Crise, livres électroniques, piratage, plateformes web... Aucune menace ne freine l'ardeur de libraires «fous» de Barcelone, capitale littéraire du monde hispanophone, qui se réinventent pour créer de véritables centres culturels.

Montserrat Serrano, joyeuse propriétaire de la librairie Bernat, est l'une d'entre elles.

Pour Bernat, la journée mondiale du livre, samedi 23, sera très spéciale: elle fêtera l'anniversaire de son agrandissement il y a six ans, en pleine crise, pour sauver un commerce fondé en 1978 et au bord du gouffre. Montserrat Serrano a quitté son local de 40 mètres carrés pour s'installer dans l'établissement voisin, un ancien sex-shop, et y ouvrir un café-librairie.

«Nous devions changer. Ou nous nous réinventions, ou il aurait été impossible de tenir», explique la libraire en fauteuil roulant. «J'ai décidé d'agrandir le local pour survivre. Je suis une folle, je ne connais pas de limites!».

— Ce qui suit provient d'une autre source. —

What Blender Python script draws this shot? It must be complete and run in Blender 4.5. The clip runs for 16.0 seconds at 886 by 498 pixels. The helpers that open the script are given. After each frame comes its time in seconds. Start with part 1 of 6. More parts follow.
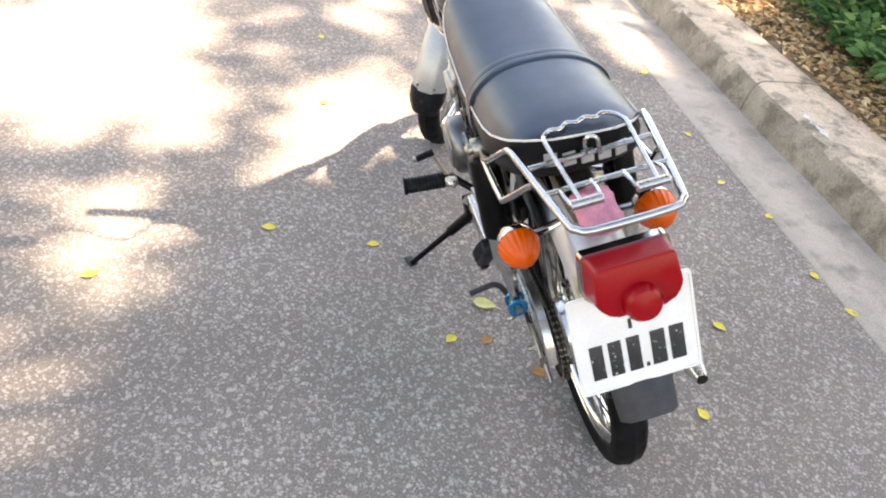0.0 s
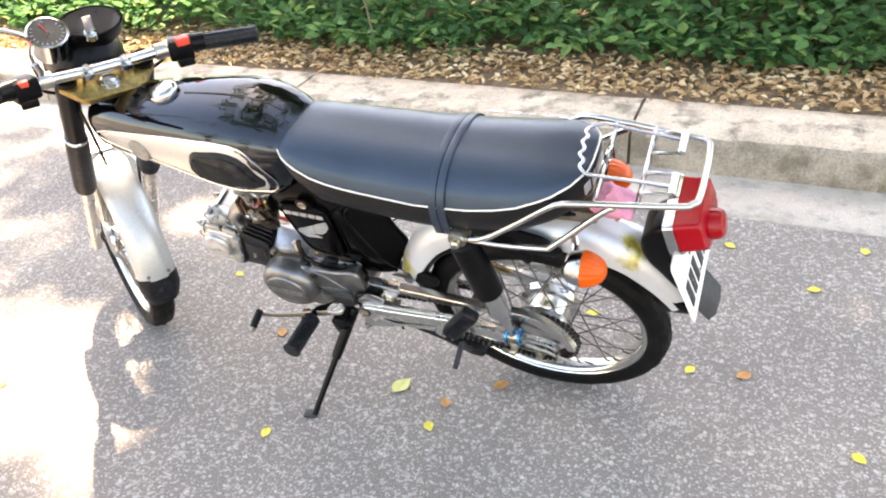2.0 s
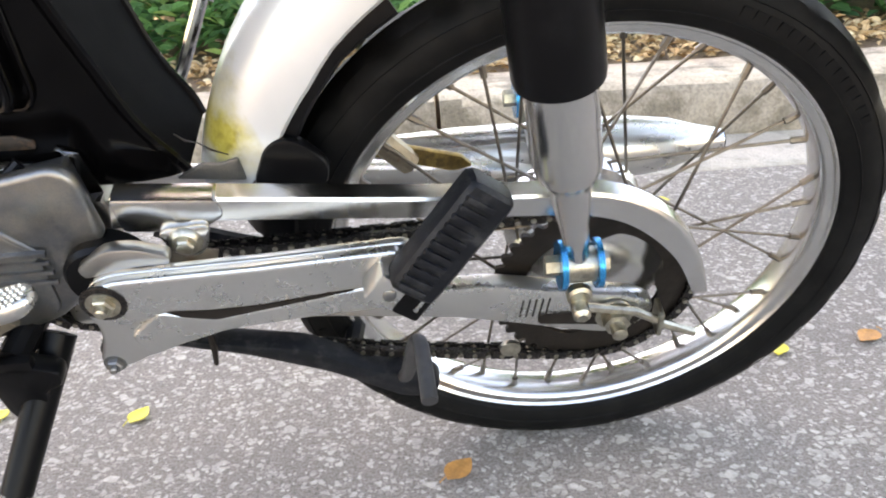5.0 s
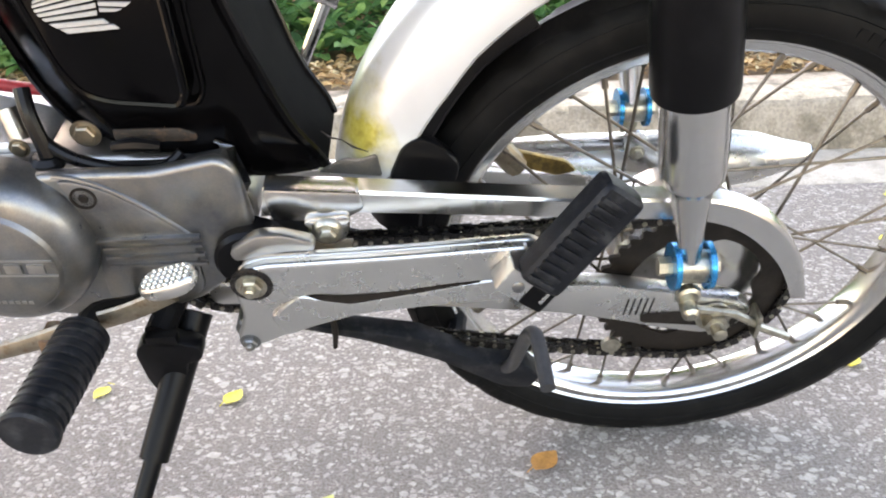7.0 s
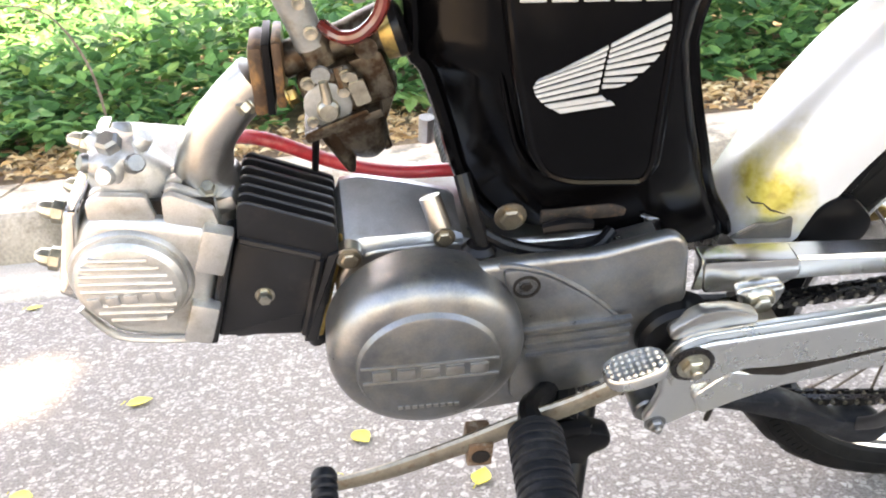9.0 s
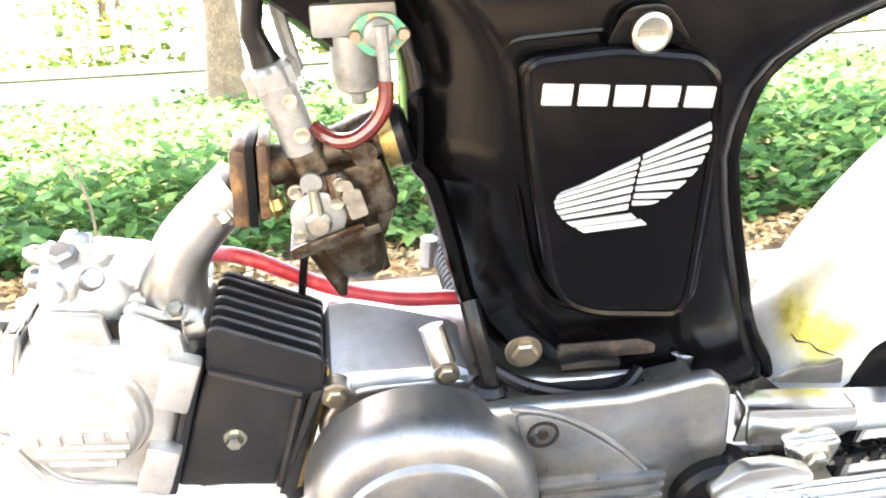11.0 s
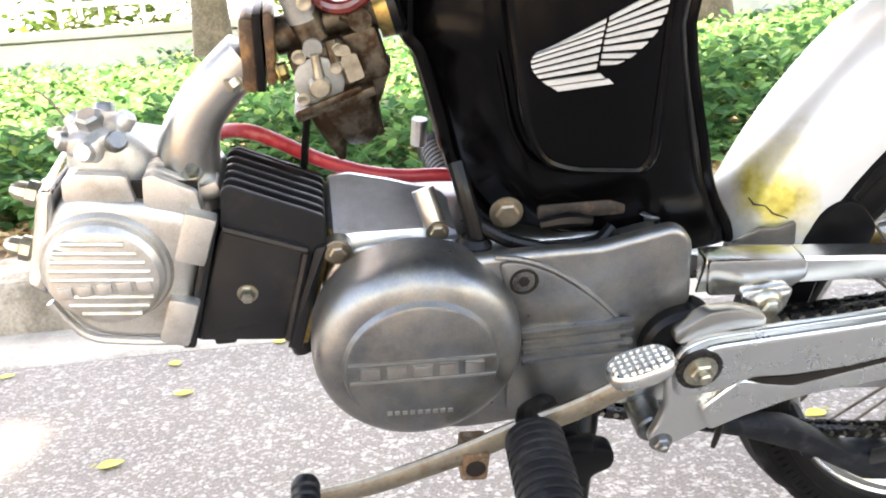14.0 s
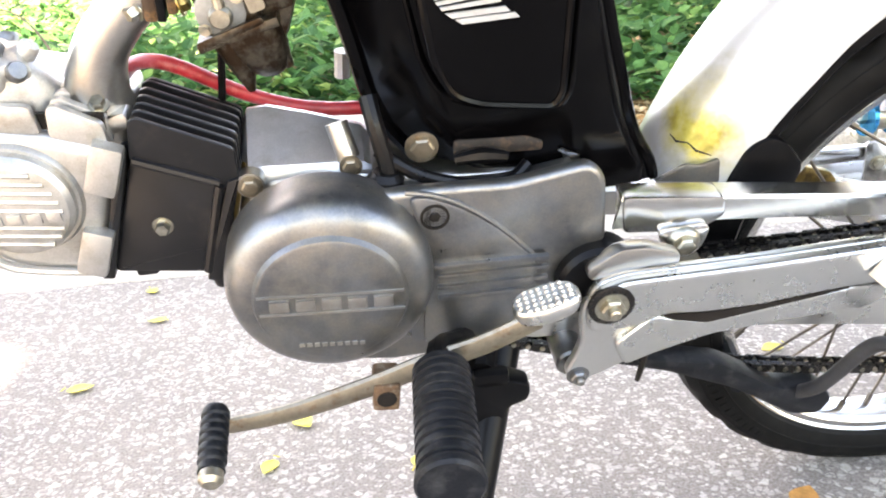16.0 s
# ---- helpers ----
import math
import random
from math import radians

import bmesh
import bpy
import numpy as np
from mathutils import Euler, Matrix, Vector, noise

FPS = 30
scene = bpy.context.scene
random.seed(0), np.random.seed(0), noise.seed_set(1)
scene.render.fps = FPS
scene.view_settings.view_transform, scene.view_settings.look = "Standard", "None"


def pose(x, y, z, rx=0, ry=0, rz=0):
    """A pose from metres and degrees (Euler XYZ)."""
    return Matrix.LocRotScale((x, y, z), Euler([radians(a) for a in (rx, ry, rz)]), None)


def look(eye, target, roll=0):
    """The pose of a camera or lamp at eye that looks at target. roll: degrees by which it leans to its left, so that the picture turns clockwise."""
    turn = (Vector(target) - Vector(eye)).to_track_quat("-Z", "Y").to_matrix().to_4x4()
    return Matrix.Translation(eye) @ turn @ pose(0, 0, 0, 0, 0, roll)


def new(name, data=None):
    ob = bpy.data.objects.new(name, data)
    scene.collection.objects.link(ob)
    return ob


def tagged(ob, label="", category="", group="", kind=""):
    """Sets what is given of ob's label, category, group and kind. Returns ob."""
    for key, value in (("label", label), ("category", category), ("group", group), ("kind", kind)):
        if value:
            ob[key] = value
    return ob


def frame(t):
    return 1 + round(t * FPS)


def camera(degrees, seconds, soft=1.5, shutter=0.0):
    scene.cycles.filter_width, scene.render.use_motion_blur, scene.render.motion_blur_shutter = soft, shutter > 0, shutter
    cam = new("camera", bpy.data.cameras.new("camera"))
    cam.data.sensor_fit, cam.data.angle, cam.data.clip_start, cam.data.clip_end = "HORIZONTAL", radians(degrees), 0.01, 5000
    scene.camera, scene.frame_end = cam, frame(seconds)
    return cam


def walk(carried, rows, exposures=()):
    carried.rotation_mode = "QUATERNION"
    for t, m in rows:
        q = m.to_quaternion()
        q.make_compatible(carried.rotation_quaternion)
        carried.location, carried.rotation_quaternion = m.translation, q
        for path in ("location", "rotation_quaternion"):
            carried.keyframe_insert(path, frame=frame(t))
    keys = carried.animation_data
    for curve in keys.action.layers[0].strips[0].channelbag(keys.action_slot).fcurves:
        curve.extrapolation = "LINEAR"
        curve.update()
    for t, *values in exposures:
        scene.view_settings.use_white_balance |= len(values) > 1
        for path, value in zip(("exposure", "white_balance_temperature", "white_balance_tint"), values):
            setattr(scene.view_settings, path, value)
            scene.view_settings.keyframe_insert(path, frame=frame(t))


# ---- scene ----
LEAN = 20.63            # the motorcycle leans on its side stand
cam = camera(57.18, 16.0, 2.0)
PATH = [
    (0, (1.0959, -0.7606, 1.2583), (0.3194, -0.5117, 0.6795), 11.08),
    (0.5, (1.0624, -1.0676, 1.3045), (0.3755, -0.5731, 0.7719), 2.14),
    (1, (0.8618, -1.2279, 1.3517), (0.2267, -0.6312, 0.8612), -3.60),
    (1.5, (0.6406, -1.3543, 1.3507), (0.0792, -0.6666, 0.8905), -4.94),
    (2, (0.4372, -1.4942, 1.3630), (0.0687, -0.7317, 0.8312), -6.20),
    (2.5, (0.2902, -1.3454, 1.2804), (0.0235, -0.5764, 0.6995), -8.53),
    (3, (0.0813, -1.1360, 1.1433), (-0.1414, -0.3504, 0.5660), -8.87),
    (3.5, (-0.0995, -0.9952, 0.8696), (-0.1059, -0.1332, 0.3626), -4.97),
    (4, (-0.1488, -0.8774, 0.6162), (-0.1098, 0.0335, 0.2054), -3.93),
    (6.5, (-0.1499, -0.7610, 0.5148), (-0.1409, 0.1692, 0.1479), -3.15),
    (7, (-0.2241, -0.8267, 0.5481), (-0.2251, 0.1035, 0.1810), -2.45),
    (7.5, (-0.3300, -0.9034, 0.5895), (-0.3538, 0.0253, 0.2195), -1.76),
    (8, (-0.4565, -0.9259, 0.6229), (-0.5310, 0.0088, 0.2753), -4.67),
    (8.5, (-0.5454, -0.7512, 0.6081), (-0.5326, 0.1683, 0.2153), -3.94),
    (9, (-0.5809, -0.7621, 0.5827), (-0.5119, 0.1815, 0.2590), -5.34),
    (9.5, (-0.6162, -0.7889, 0.6029), (-0.4933, 0.1728, 0.3580), -3.46),
    (12, (-0.5622, -0.6424, 0.5357), (-0.5158, 0.3448, 0.3828), -3.61),
    (12.5, (-0.5768, -0.6724, 0.5415), (-0.5463, 0.3162, 0.3944), -3.42),
    (13, (-0.5788, -0.7065, 0.6120), (-0.5325, 0.2839, 0.4815), -3.33),
    (13.5, (-0.6025, -0.7393, 0.5794), (-0.5299, 0.2418, 0.3997), -4.54),
    (14, (-0.5917, -0.7565, 0.5050), (-0.4920, 0.2178, 0.3027), -4.67),
    (14.5, (-0.5614, -0.7483, 0.4792), (-0.4608, 0.2212, 0.2557), -5.17),
    (15, (-0.5397, -0.7436, 0.4695), (-0.4351, 0.2271, 0.2530), -4.29),
    (15.5, (-0.4845, -0.7350, 0.4580), (-0.3554, 0.2356, 0.2546), -3.17),
    (16, (-0.5299, -0.7642, 0.5041), (-0.4463, 0.1905, 0.2188), -4.27),
]
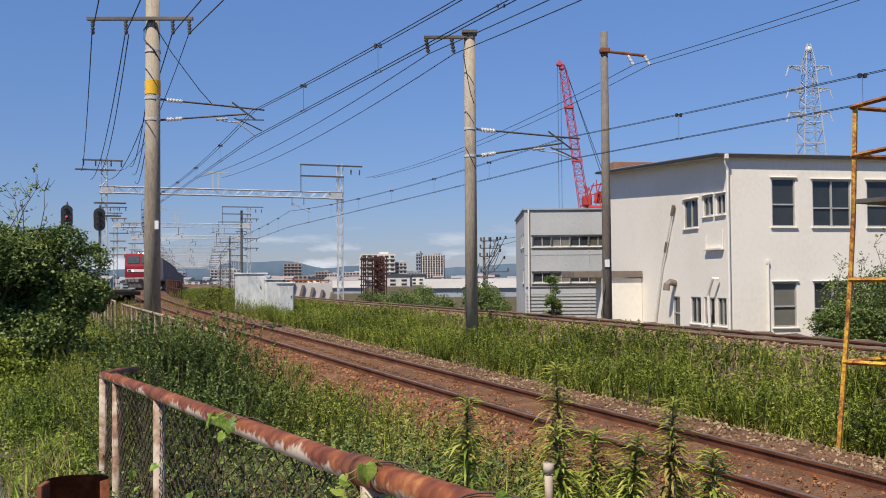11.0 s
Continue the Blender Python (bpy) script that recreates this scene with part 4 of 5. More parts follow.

Autour d'elle, des tables du café, presque toutes occupées, alternent avec des étagères débordantes de livres. Au fond, un grand espace est consacré aux conférences littéraires, à des cafés-débats sur le cinéma, concerts, tournois de jeux de société ou cours de langue.

«On transforme la librairie en lieu de rencontre, il y a beaucoup de mouvement et on fidélise le client», explique-t-elle. Mais la situation reste difficile: «Nous avons du mal à boucler les comptes. Au moindre imprévu, tout vacille».

«Crise persistante et profonde»

En 2014, l'industrie du livre a facturé 2,19 milliards d'euros, 30% de moins qu'en 2008, un retour à des niveaux d'il y a 20 ans, selon la fédération espagnole des éditeurs.

Selon l'Institut national de la statistique, entre 2008 et 2013, l'Espagne est passée de 7074 à 5864 librairies. À Barcelone, des lieux emblématiques ont fermé, comme la librairie Catalonia, qui avait survécu à un incendie pendant la guerre civile (1936-1939) mais pas à la hausse de son loyer.

«La crise a été longue, persistante et profonde», se désole Antoni Daura, président du syndicat de libraires de Catalogne. «Mais il y a eu des entrepreneurs, des gens qui ont ouvert avec des profils très spécialisés et des dimensions très réduites».

«Il y a eu une crise économique, mais pas une crise culturelle», ajoute Abel Custillas, fondateur de la Calders, devenue un site de référence à Barcelone depuis son ouverture en avril 2014.

«Des maisons d'édition très intéressantes et des auteurs très attirants sont apparus, on réédite et on traduit des livres de grande qualité», souligne-t-il entre les murs décrépis de son établissement.

Avec son associée, Isabel Sucunza, ils parient sur le «boom» des éditeurs indépendants apparus ces dernières années et qui se consolident grâce à des produits de grande qualité malgré leur petite taille et leurs budgets très serrés.

Transmettre la passion des livres

«Nous, les nouveaux libraires, nous ne nous fondons pas exclusivement sur des critères commerciaux. Nous ne sommes pas des grands magasins, nous faisons très attention à notre sélection», témoigne Xavier Vidal, propriétaire de la librairie No Llegiu («Ne lisez pas» en catalan).

En octobre 2013, il a cessé de travailler comme journaliste pour ouvrir son commerce dans un ancien quartier industriel de Barcelone en pleine transformation.

Depuis, il s'est installé dans un nouveau magasin plus spacieux, s'étendant sur deux étages reliés par un escalier en colimaçon. Ses clients ont donné 17 000 euros (24 250 $ CAN environ) en financement participatif et organisé une chaîne humaine pour le déménagement des livres.

Il est 20h30 et la librairie a fermé, mais Xavier reste encore pour organiser un club de lecture. Aujourd'hui, les participants analysent les deux premiers chapitres de La montagne magique de l'Allemand Thomas Mann.

«Si je reste assis dans ma librairie en attendant que les gens viennent, je peux mourir. Je dois les faire venir, leur transmettre ma passion pour la lecture», explique-t-il.

«C'est quelque chose qui unit tous les nouveaux librairies, concevoir notre librairie comme un centre culturel».

«C'est indispensable pour survivre. Nous devons générer de l'activité pour attirer le public et faire grandir le marché», ajoute Abel Custillas.